Humans are the worst thing that ever happened to planet Earth, and the modern day business community is determined to drive us all into extinction just as long as they can chisel out a profit each quarter along the way. As the oceans rise and wash away the filth and greed of America's capitalism, Wall Street greaseheads will be seen clutching their hyperinflated greenbacks as they shout through the bubbling water, "We beat earnings expectations!"

Indeed, we will all die someday. But some of us -- the green crowd -- hope we don't take this planet with us when we go. Some of us want to leave behind a planet that still functions for future generations. We used to be in the minority ("You damn tree huggers!"), but now we're almost considered mainstream. And as the hurricanes, earthquakes, tidal waves, freak freezes, tornados and other radical earth changes unfold over the next few years, even the most stubborn, desperate Republican holdouts and diehard polluters will eventually have to face up to the fact that if we don't start saving this planet, there's not going to be much of an economy to bicker about.

When the global food supply is devastated by climate change, we will know exactly who to blame: the evil corporations that run this country and the sellout lawmakers who let them get away with it. And the last time I checked, that included just about every lawmaker in Washington other than Rep. Ron Paul.

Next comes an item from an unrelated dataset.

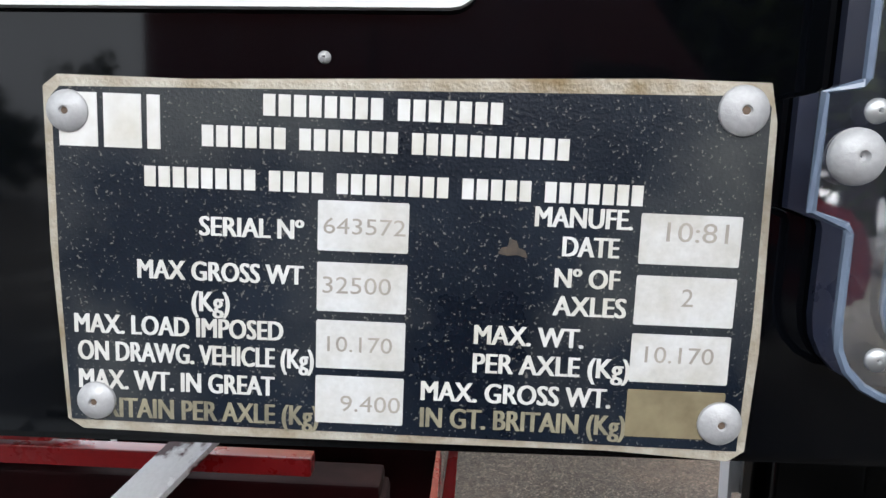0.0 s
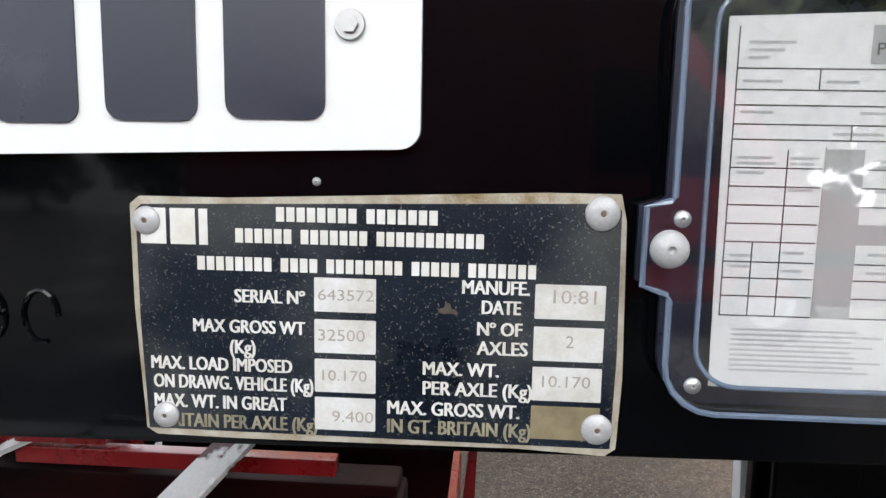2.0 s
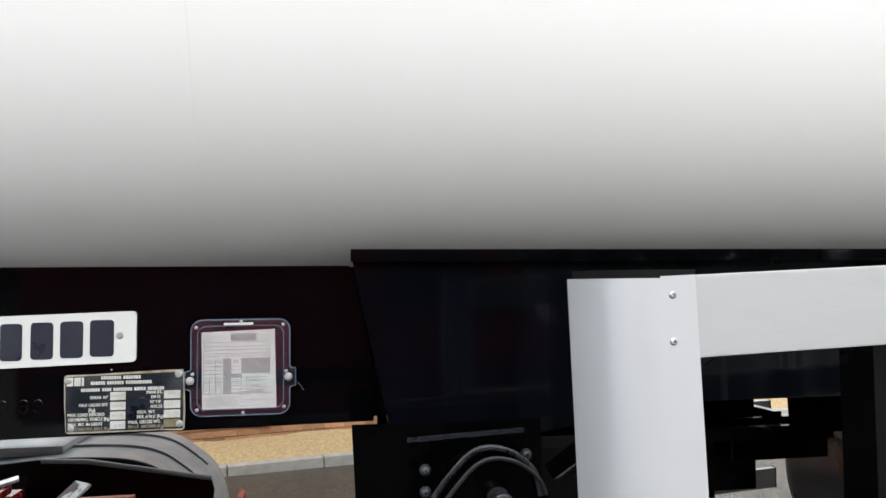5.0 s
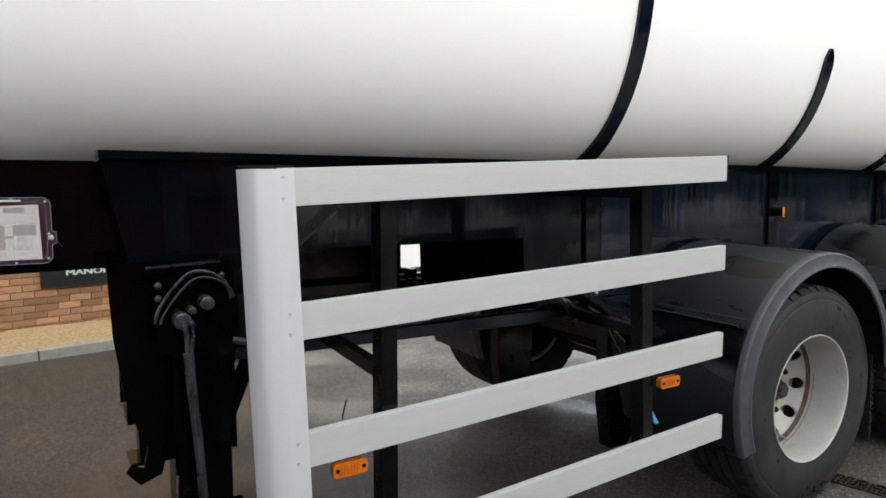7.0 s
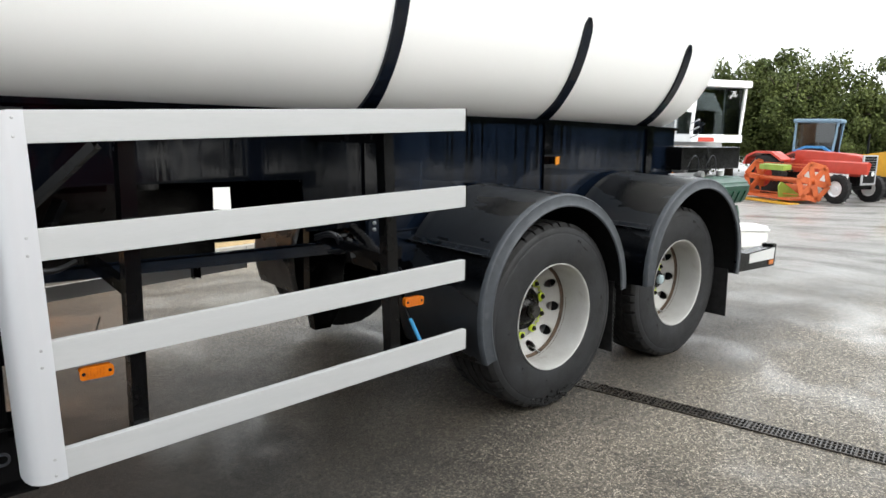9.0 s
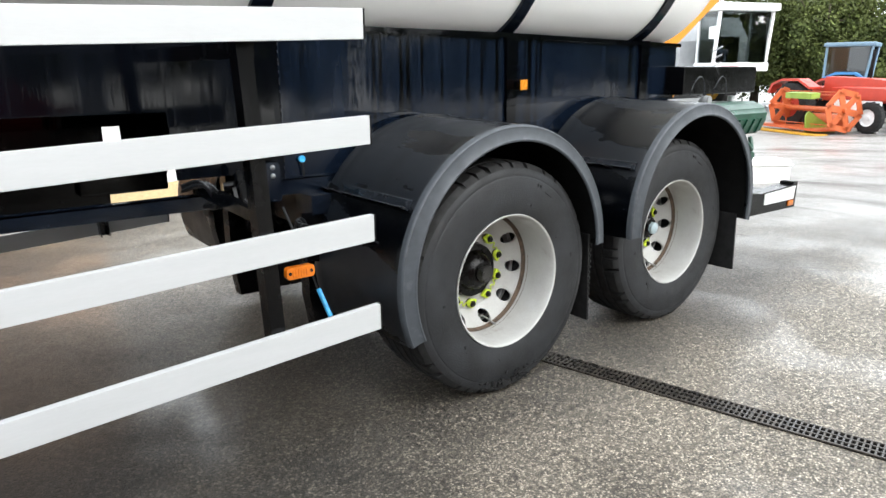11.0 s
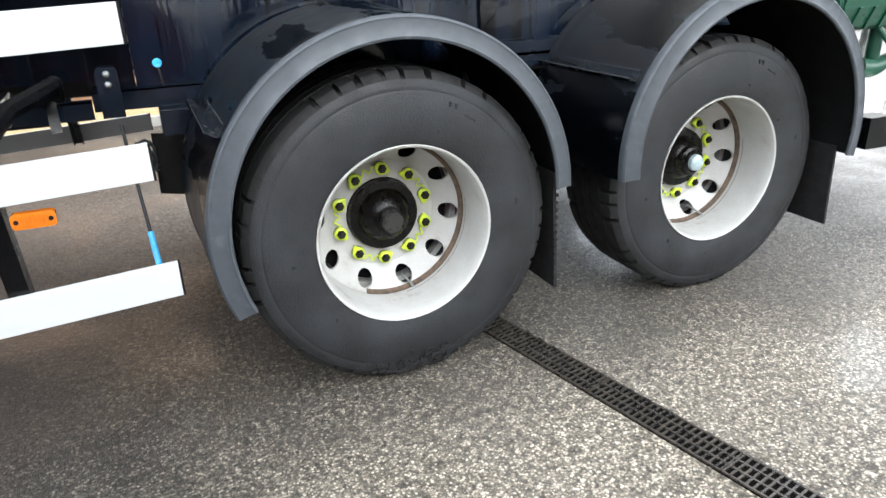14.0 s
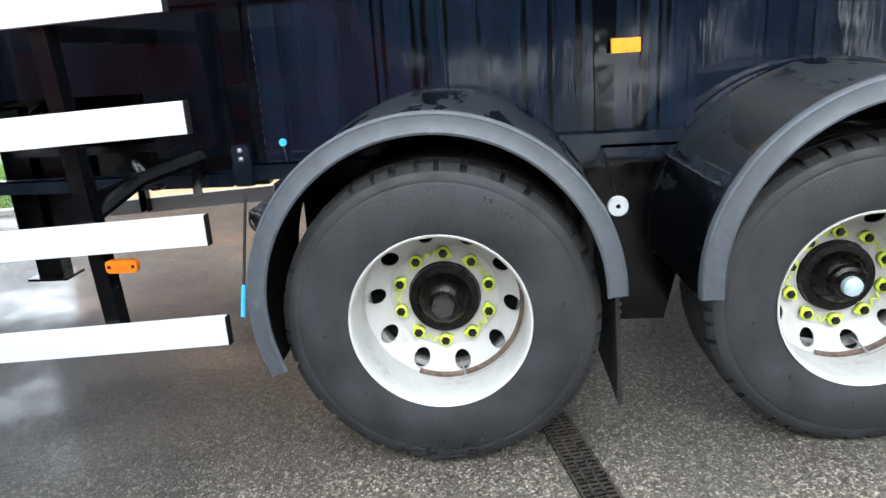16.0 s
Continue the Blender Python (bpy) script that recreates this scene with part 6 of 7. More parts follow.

I say it's time to take back our country from corporations, and it's time to take back our planet from a government that's not interested in protecting it. These CounterThink cartoons are my own way of marching on Washington, one web viewer at a time, until the people get pissed off enough to demand real change.

The alternative is to maintain the status quo and, by doing so, starve ourselves into near extinction, remembered as a civilization of mechanized idiots who deliberately and knowingly destroying the only thing that ever gave them abundance in the first place: our planet.